One of the effects of this development was that it brought his works into close relation with modern architecture. In 1955, soon after starting to teach at Newcastle (as Master of Painting at King's College, Durham University, from 1954 to 1961), he was appointed consultant architectural designer to nearby Peterlee, to collaborate with two young architects on the design of the south-west area of the New Town. Their work there - and even the town plans - bears the strong imprint of Pasmore and is related to his paintings and reliefs. In its elegance of design, human scale, and integration of buildings with the landscape, it still ranks as one of the most successful architectural developments of the period.

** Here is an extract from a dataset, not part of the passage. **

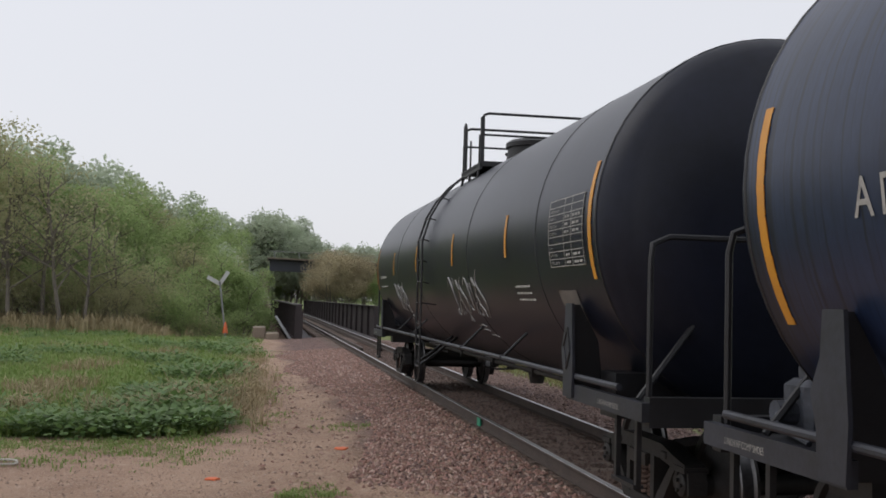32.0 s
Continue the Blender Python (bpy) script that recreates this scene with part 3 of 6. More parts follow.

He began to make a few paintings again towards the end of the 1950s, experimenting at first with different types of "basic" form in a rather bare, austere way, but did not become fully involved with painting again until about 1964-65 (the year of his large retrospective at the Tate). It was only after his purchase of a house and studio in Malta in 1966- 67 that his paintings became fully liberated once more, in the glowing Mediterranean light. Working with ever-increasing freedom, pouring and spraying paint, using a range of gorgeous colours, adding black lines and marks of an almost oriental refinement, he recaptured all the lyricism of his early period. And he continued working at painting and prints, right up to the time of his death.
Pasmore was a man of great elegance and charm, who could also be extremely obstinate. But without an element of cussedness it is hardly likely he could have achieved so much.